The code block, serdes_1_to_n_clk_pll_s8_diff, has the following inputs and outputs.:

parameter integer S = 8 ; // Parameter to set the serdes factor 2..8
parameter BS = "FALSE" ; // Parameter to enable bitslip TRUE or FALSE
parameter PLLX = 7 ; // Parameter to set multiplier for PLL (7 for video links, 2 for DDR etc)
parameter PLLD = 1 ; // Parameter to set divider for PLL
parameter real CLKIN_PERIOD = 6.000 ; // clock period (ns) of input clock on clkin_p
parameter DIFF_TERM = "FALSE" ; // Parameter to enable internal differential termination

input clkin_p ; // Input from LVDS receiver pin
input clkin_n ; // Input from LVDS receiver pin
input reset ; // Reset line
input [S-1:0] pattern1 ; // Data to define pattern that bitslip should search for
input [S-1:0] pattern2 ; // Data to define alternate pattern that bitslip should search for
output rxioclk ; // IO Clock network
output rx_serdesstrobe ; // Parallel data capture strobe
output rx_bufg_pll_x1 ; // Global clock output
output rx_pll_lckd ; // PLL locked - only used if a 2nd BUFPLL is required
output rx_pllout_xs ; // Multiplied PLL clock - only used if a 2nd BUFPLL is required
output bitslip ; // Bitslip control line
output rx_bufpll_lckd ; // BUFPLL locked
output [S-1:0] datain ; // Data


The code block, serdes_1_to_n_clk_pll_s8_diff, has the following inputs and outputs.:

input use_phase_detector ; // '1' enables the phase detector logic
input [D-1:0] datain_p ; // Input from LVDS receiver pin
input [D-1:0] datain_n ; // Input from LVDS receiver pin
input rxioclk ; // IO Clock network
input rxserdesstrobe ; // Parallel data capture strobe
input reset ; // Reset line
input gclk ; // Global clock
input bitslip ; // Bitslip control line
input [1:0] debug_in ; // Debug Inputs
output [(D*S)-1:0] data_out ; // Output data
output [2*D+6:0] debug ; // Debug bus, 2D+6 = 2 lines per input (from mux and ce) + 7, leave nc if debug not required

Which clock should clkin be?

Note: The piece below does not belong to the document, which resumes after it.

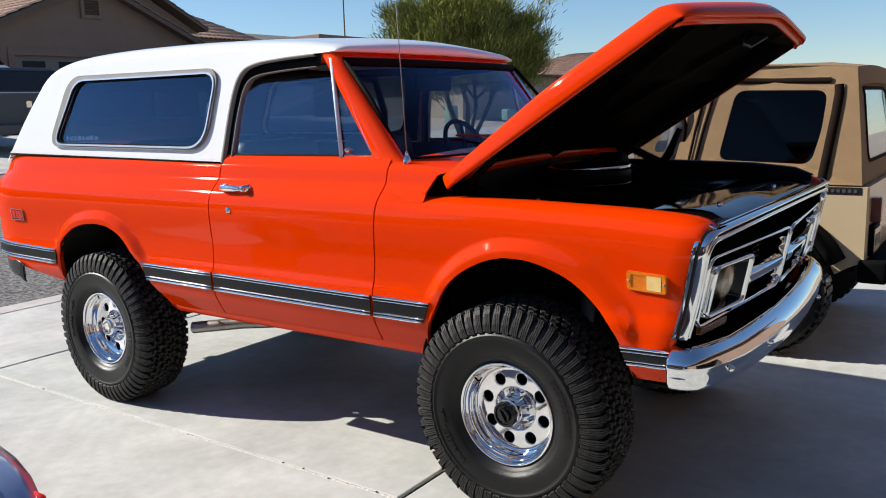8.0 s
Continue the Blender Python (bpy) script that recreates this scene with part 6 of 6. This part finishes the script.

How do you use the "frame clock" to control the bitslip state machine? Where is the frame-clock used as an input? Also, what exactly is the serdes factor? It seems like it should be the ratio of number of bits to input clock cycle but in some of the examples that doesn't line up. In my case should PLLX be 4 and PLLD be 2?

Scott

 

[joelby]

Clkin should be LCLK. Don't think of the frame clock as a 'clock' - just hook it up as another ISERDES input (but with a single lane) and use its deserialised output as the control for the bitslip state machine. Basically, you assert bitslip until the frame output is all zeros or all ones, if you're using the mode indicated in figure 65. See the reference design for an example state machine. It makes more sense when you simulate it

If you're doing DDR, PLLX=1 and PLLD=1 because LCLK is running at the same rate as the output data (well, half the rate, but it's DDR). Yes, it's four times the sampling clock CLKP, but the ISERDES side doesn't care about that - especially if your FPGA isn't outputting the sample clock.

I would use 8:1 deserialisation. Figure 65 matches XAPP1064's Figure 2 (8:1 Data Stream Using DDR) exactly.